I know that the practice of law requires a bit of abstract thinking.  However, sometimes this abstract thinking takes a sharp turn into the metaphysical, if not the absurd.  One such example is the SEC Staff's Compliance and Disclosure Interpretation addressing who qualifies as an accredited investor as defined by Rule 501 of Regulation D. 

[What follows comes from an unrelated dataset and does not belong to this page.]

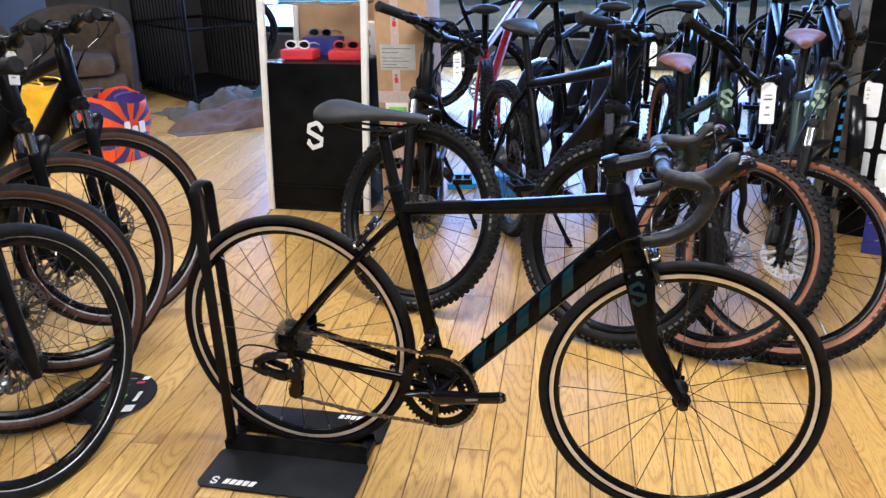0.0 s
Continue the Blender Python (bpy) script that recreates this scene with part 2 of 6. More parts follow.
def lathe(profile, seg=48, axis="y", bm=None, mi=None, closed=True):
    """Turns (radius, along) pairs about an axis through the origin."""
    bm = bm or bmesh.new()
    rings = []
    for k in range(seg):
        t = 2 * math.pi * k / seg
        c, s = math.cos(t), math.sin(t)
        ring = []
        for rad, al in profile:
            p = {"y": (rad * c, al, rad * s), "z": (rad * c, rad * s, al), "x": (al, rad * c, rad * s)}[axis]
            ring.append(bm.verts.new(p))
        rings.append(ring)
    n = len(profile)
    for k in range(seg):
        x, y = rings[k], rings[(k + 1) % seg]
        for i in range(n if closed else n - 1):
            j = (i + 1) % n
            f = bm.faces.new((x[i], x[j], y[j], y[i]))
            if mi:
                f.material_index = mi[i]
    bmesh.ops.recalc_face_normals(bm, faces=bm.faces)
    return bm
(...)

First, a bit of background.  Sometimes, an investor in a private placement will be a trust.  Rule 501 offers several possibilities for concluding that a trust is an "accredited investor".  If the trustee qualifies as a financial institution under Rule 501(a)(1), then it may be possible for the trustee to participate for the benefit of the trust.   Another option is for the trust to qualify under Rule 501(a)(7).  However, the trust must have have total assets in excess of $5 million, the trust must not be formed for the specific purpose of acquiring the securities offered, and the purchase must be directed by a sophisticated person.  If the trust can't qualify under either of those options, one might be tempted to cast longing looks at Rule 501(a)(8).  Here's where the C&DI #255.21 comes in, which I've reproduced below:

Question: May a trust be accredited under Rule 501(a)(8) if all of its beneficiaries are accredited investors?

Answer: Generally, no. Rule 501(a)(8) accredits any entity if all of its “equity owners” are accredited investors. This provision does not apply to the beneficiaries of a conventional trust. The result may be different, however, in the case of certain non-conventional trusts where, as a result of powers retained by the grantors, a trust as a legal entity would be deemed not to exist. The result also would be different in the case of a business trust, a real estate investment trust, or other similar entities. Thus, where the grantors of a revocable trust are accredited investors under Rule 501(a)(5) (e.g., the net worth of each exceeds $1,000,000) and the trust may be amended or revoked at any time by the grantors, the trust as a legal entity would be deemed not to exist, and the trust would be deemed accredited, because the grantors would be deemed the equity owners of the trust’s assets. See the Lawrence B. Rabkin, Esq. no-action letter (July 16, 1982) issued by the Division. [Jan. 26, 2009]

This is what I understand the Staff to be saying.  When (i) the grantors  of a trust are accredited under Rule 501(a)(5); and (ii) the trust may be amended or revoked at any time by the grantors, then a trust is deemed NOT TO EXIST.  Then, they seem to be saying that this non-existent trust is deemed accredited.  So there you have it, a non-existent trust may be deemed to be an accredited investor.

If you've been looking for the California angle on all this, here it is.  One of the conditions to the availability of the limited offering exemption in Corporations Code § 25102(f) is that the number of purchasers be 35 or less.  The Commissioner has adopted a rule, 10 CCR § 260.102.13, that excludes some purchasers from this count.  One such excluded purchaser is any entity in which all of the equity owners are persons specified in Corp. Code § 25102(i), Rule 260.102.10, or in subsections (a), (b), (c), (d), (f) and (g) of Rule 260.102.13.   The reference to "all of the equity owners" is, of course, reminiscent of Rule 501(a)(8).  However, we don't even have to take that roundabout route to Rule 501(a)(8) because Rule 260.102.13 also excludes in subsection (g) any person who is within the category of "accredited investor" in Rule 501(a).